Mains voltage also has unwanted peaks, which sould be somehow suppressed. The snubber helps. The charging of snubber's capacitor slows down the rise of Ua because the load causes voltage drop. Snubber's resistor must not be too high because that would make the voltage rising speed limitation non-existent, Stray capacitances hopefully help over the start step at the turn-off

Inductive load will shift the turn-off further over the zero crossing of the voltage but the turn-off happens when the current drops under the hold level. A big inductor can even in that situation have remarkable energy which at the turn-off kicks Uak ultrafast up. The snubber must eat that pulse, That happens if the resistor isn't too big and the capacitance is high enough.

So, to design the snubber you must know the AC voltage, its unwanted peak estimations (can be found from design norms), how fast the anode current is allowed to rise (=dIa/dt -limit)at turn-on, how fast Ua is allowed to rise (=dUa/dt -limit) at turn-off , the hold current, what are the variation limits of the load (resistance, inductance) and what's the triggering angle variation range.

With these numbers you search with a circuit simulator which snubber values in all load and triggering situations prevent the excessive dIa/dt and dUa/dt. As well the oscillations should be kept in control because they+input voltage can be too much.

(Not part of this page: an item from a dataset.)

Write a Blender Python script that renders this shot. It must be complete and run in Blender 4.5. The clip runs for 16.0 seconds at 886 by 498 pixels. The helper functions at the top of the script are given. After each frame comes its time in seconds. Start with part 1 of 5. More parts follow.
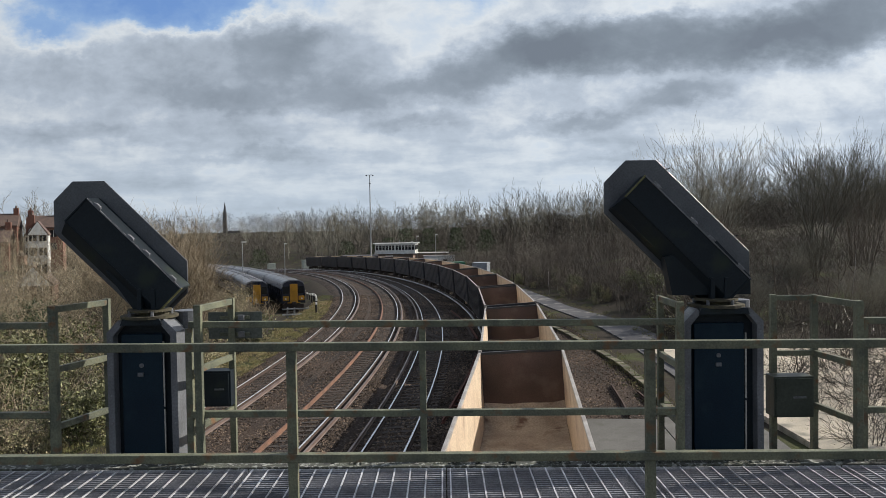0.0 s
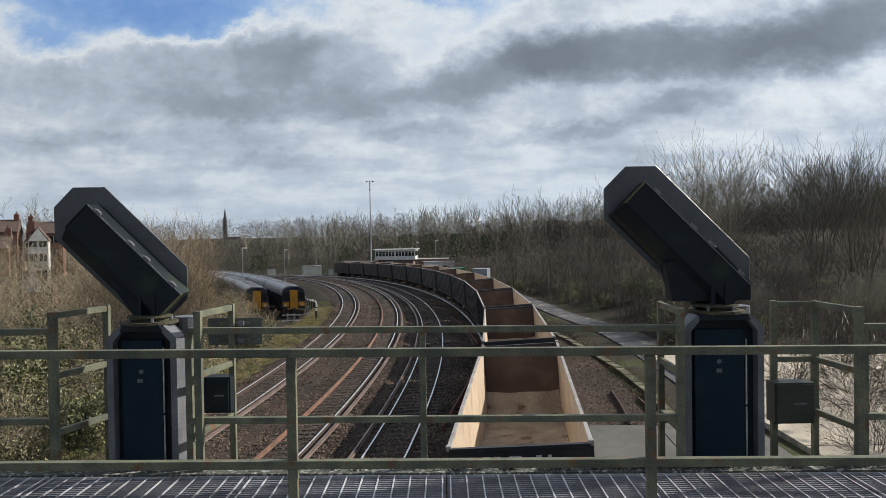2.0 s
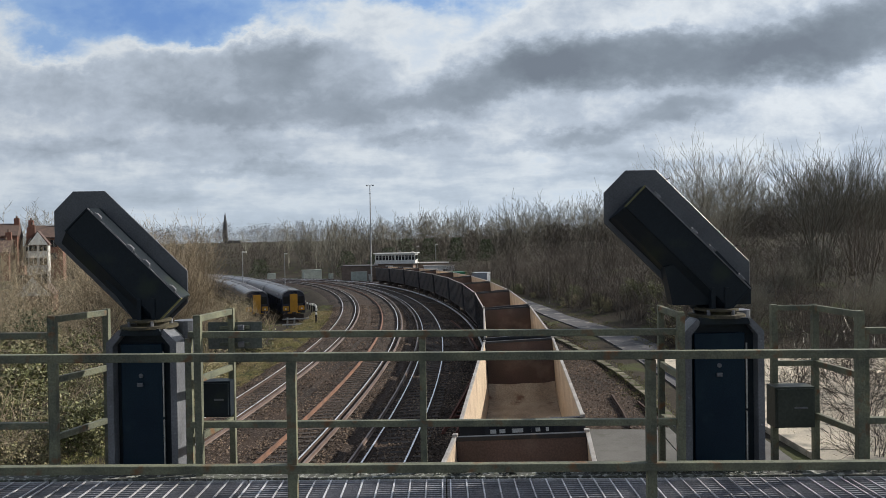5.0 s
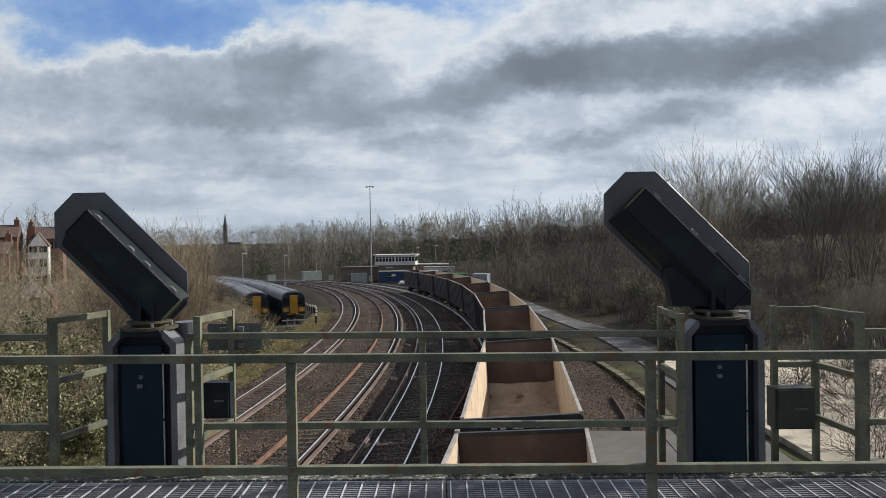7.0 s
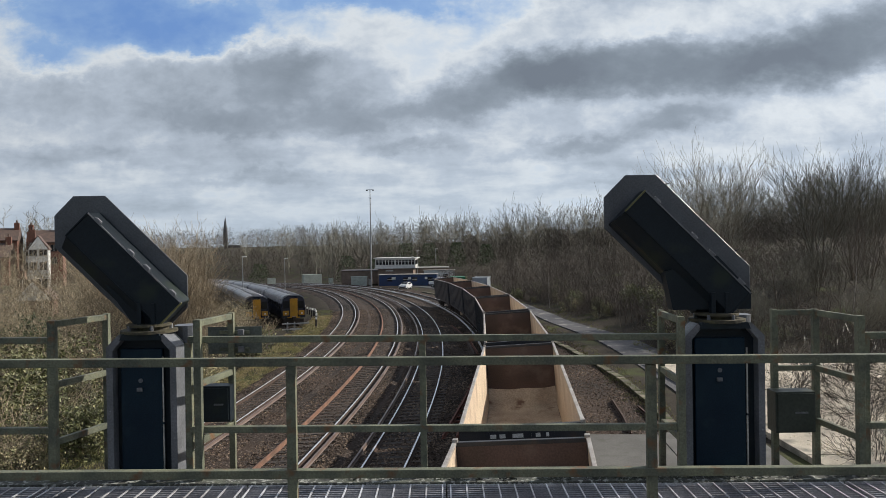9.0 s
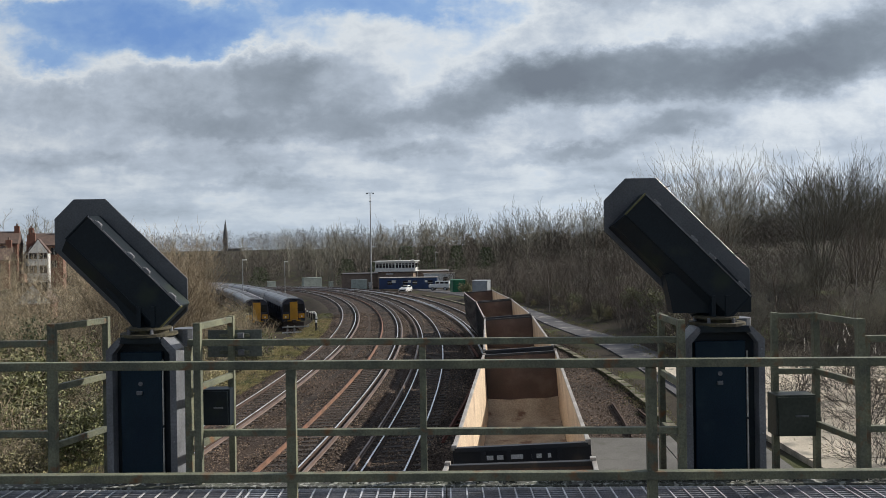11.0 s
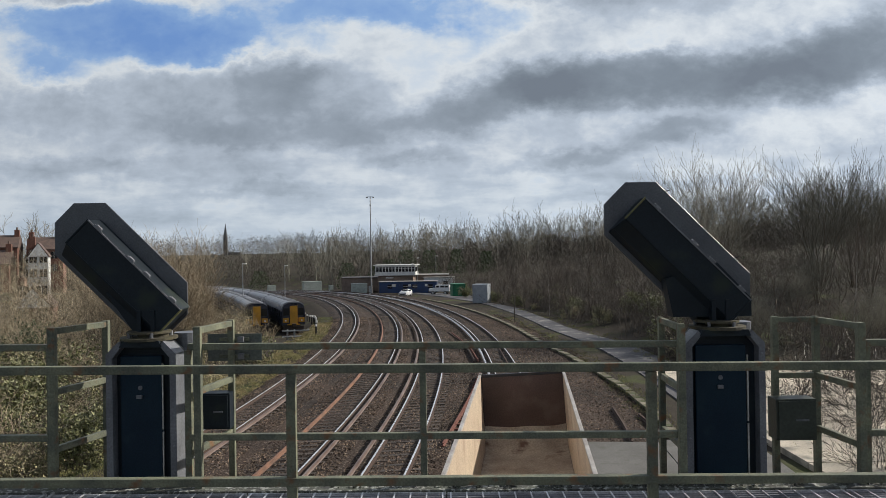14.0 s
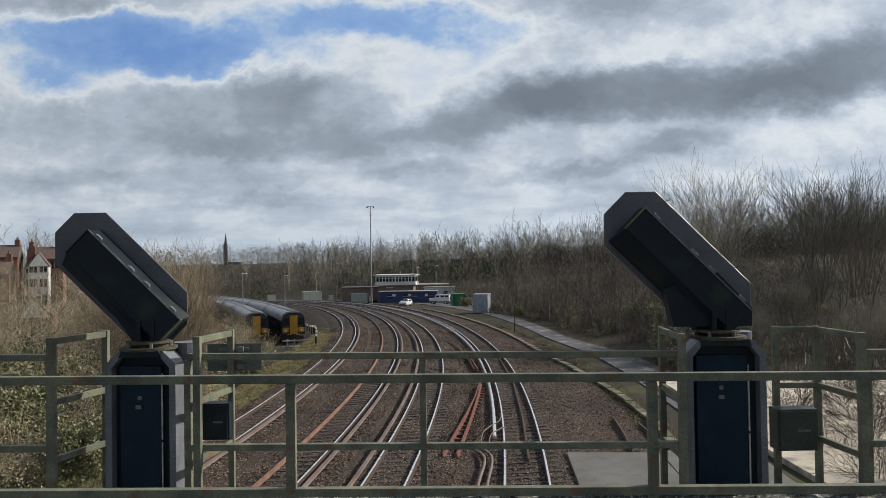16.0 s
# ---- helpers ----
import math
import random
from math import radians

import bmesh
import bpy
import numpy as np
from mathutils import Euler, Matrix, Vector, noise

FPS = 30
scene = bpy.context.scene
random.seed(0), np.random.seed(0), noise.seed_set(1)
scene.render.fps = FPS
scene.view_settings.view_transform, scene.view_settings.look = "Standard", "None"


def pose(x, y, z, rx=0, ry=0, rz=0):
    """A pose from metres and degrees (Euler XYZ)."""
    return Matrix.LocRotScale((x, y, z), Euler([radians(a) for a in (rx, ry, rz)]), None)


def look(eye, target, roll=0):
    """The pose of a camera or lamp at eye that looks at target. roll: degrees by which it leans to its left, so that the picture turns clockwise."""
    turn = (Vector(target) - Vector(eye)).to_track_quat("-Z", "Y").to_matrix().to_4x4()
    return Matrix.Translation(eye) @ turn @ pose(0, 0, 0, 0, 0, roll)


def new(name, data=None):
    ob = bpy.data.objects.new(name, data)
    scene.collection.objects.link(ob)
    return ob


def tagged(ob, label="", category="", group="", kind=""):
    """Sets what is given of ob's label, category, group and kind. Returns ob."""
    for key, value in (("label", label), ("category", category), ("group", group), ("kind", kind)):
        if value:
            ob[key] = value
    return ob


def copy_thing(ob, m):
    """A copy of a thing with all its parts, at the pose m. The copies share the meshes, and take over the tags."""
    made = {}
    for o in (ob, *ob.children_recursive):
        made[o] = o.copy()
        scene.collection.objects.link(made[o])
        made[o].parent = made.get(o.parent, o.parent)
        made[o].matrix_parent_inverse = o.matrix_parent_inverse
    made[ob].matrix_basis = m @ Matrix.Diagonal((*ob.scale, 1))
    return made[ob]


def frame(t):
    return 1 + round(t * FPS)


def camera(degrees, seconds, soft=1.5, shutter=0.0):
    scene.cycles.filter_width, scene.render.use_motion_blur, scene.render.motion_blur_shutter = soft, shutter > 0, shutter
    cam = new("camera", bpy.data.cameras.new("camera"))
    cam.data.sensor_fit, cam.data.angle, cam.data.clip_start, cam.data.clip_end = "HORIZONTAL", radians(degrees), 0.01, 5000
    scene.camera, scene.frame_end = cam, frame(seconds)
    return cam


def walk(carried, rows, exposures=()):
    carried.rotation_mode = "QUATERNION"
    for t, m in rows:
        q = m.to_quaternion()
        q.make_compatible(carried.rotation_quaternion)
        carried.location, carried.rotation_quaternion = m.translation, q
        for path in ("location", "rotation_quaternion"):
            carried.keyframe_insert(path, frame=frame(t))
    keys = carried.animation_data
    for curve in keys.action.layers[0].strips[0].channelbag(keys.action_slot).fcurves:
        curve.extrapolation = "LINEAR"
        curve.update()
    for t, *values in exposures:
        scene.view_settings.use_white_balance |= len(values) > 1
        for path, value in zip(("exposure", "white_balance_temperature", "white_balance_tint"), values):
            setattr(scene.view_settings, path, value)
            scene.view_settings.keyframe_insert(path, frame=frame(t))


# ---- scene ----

Here's one whitepaper which contains the principles of the design math, if that's needed. Also all explanations there are useful https://www.st.com/resource/en/application_note/cd00004096-rc-snubber-circuit-design-for-triacs-stmicroelectronics.pdf

I have seen a case that no snubber alone was enough, there was needed also a saturating inductor to prevent too high dIa/dt at turn-on. The problem was the load which took a current peak due the capacitance.